Maybe I lead a boring life, but I do look forward to the Medscape surveys on different aspects of US physicians’ lives. The latest is entitled Medscape Physician Lifestyle & Happiness Report 2018.
This survey queried 15,543 practicing physicians from 29 specialties from July 19 through Oct. 2, 2017. Unlike many other physician surveys, it does include allergists/immunologists, who made up 1% of the physicians surveyed.
The first question was very enlightening, as physicians were asked if they were happy outside of work. Fifty percent were extremely happy or very happy, with another 26% somewhat happy outside of work. Only 10% were very unhappy or extremely unhappy.
I found these results quite comforting. The next question was which specialty is the happiest outside of work? Can you guess which one? Would you believe allergy/immunology? Well, that’s what the results showed. There was a tie between dermatology, emergency medicine, and ophthalmology as the next happiest. Who were the least happy: oncology, public health/preventive medicine, and cardiology.
So, what does this imply about allergists? Maybe it suggests that allergists’ happiness spills over from professional to personal life and vice versa.
Another interesting question had physicians grade their own introversion or extroversion. Over a third (38%) came down in the middle or leaned toward introversion (35%), while just over a quarter (28%) veered toward being more extroverted.

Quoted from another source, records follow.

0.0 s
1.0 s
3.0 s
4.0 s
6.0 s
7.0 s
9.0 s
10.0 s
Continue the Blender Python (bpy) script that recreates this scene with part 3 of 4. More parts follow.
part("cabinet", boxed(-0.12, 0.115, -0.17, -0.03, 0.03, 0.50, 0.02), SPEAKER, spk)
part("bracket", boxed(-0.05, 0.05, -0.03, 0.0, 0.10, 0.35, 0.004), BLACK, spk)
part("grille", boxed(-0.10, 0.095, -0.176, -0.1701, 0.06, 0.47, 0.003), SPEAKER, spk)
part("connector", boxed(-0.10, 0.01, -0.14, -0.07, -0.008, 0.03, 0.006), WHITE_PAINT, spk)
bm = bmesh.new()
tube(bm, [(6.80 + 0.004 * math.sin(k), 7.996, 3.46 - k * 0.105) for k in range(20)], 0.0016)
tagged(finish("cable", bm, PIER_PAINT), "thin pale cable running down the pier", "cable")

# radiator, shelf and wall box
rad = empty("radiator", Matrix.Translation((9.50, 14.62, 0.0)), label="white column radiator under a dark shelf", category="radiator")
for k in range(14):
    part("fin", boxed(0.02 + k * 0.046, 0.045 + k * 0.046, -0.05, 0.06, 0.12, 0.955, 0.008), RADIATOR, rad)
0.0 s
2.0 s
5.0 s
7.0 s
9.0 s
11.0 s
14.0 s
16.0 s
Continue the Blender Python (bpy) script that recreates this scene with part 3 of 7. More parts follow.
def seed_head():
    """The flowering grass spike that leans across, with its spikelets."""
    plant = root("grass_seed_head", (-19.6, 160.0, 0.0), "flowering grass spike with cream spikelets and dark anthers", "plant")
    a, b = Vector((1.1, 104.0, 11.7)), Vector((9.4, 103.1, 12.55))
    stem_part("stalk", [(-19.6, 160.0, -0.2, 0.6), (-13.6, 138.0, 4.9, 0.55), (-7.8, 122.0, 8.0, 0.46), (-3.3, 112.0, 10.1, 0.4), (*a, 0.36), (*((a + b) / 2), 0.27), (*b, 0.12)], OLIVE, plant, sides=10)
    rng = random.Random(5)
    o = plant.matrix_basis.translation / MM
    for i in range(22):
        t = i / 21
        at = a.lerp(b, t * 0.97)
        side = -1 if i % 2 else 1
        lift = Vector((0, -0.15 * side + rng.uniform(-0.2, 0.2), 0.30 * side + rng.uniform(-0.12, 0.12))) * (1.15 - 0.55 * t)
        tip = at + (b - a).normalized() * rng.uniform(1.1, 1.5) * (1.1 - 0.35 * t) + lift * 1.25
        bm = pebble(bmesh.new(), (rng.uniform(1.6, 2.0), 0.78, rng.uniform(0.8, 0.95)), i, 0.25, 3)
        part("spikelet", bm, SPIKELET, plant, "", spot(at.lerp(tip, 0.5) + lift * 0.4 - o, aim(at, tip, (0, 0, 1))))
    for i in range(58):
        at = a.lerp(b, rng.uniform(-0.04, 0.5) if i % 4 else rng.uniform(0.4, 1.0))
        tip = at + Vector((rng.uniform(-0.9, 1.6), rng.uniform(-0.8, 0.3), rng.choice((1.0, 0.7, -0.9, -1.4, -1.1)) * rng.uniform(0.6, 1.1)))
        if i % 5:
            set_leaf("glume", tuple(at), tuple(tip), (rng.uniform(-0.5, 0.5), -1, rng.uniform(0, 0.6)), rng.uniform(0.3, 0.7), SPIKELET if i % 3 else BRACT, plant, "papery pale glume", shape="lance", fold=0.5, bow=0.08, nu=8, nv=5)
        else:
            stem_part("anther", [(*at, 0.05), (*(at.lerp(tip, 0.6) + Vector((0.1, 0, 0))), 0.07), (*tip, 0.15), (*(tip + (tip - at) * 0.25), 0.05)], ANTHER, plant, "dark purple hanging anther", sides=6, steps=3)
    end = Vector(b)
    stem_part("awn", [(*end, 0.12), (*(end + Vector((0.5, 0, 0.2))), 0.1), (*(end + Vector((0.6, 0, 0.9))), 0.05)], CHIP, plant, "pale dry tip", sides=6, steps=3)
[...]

Where did allergists fall? Are you primarily shy, enjoying time to yourself or more of an outgoing, talkative allergist? According to the results from the Medscape survey, allergists fall under the introvert personality. I don’t know about that one; maybe it is because we are more cerebral. Not surprising, the specialties with the highest extrovert ratings were all surgical, general surgery, urology and ob/gyn.
Another question I found intriguing was “What cars do physicians drive?” They could choose as many cars as applied. Can you guess? Was it BMW, Mercedes Benz or Audi? Nope, it was Toyota and it wasn’t even close. In fact, the top two were Japanese car companies: Toyota was 21% and Honda 16%. What were the least driven? Cadillac, Kia and Lincoln.
When evaluated between primary care physicians and specialists, more primary care doctors drove Toyotas and Hondas compared to specialists, while specialists drove more BMWs, Lexus, Mercedes Benz and Audis. I could make some comments but since I myself drive a 13-year-old Lexus, I think I will pass.
What I will comment on is the questions and results regarding the numbers of close friends that physicians say they have. We know the issues related to increased physician burnout and how important having close friends is for our own personal well-being.
First question, “Do physicians have many close friends?” The most common answer was one to three close friends at 47% and four to six close friends at 34%. Fifteen percent reported seven or more.
Which physicians by specialty say they have three or fewer close friends? It was pathology at 58%, followed by critical medicine, and radiology. Now which specialty has the highest, meaning they have more than three close friends? Can you guess? I thought it would be pediatrics, but I was mistaken. It was allergy/immunology. Yes, it’s our specialty.
Friendships are vital for support and to protect against stress. The philosopher Aristotle said, “In poverty and other misfortunes of life, true friends are a sure refuge. They keep the young out of mischief; they comfort and aid the old in their weakness, and they incite those in the prime of life to noble deeds.”
Recently I heard that the number of residents applying for allergy/immunology fellowships in the U.S. is decreasing. I am sure there are several factors, including the fact that many medical schools lack allergists, and therefore residents may have no exposure to what we do.
I wish all residents could see some of the results of this survey, as it demonstrates what we already know. Allergy is a great specialty with a strong work/life balance.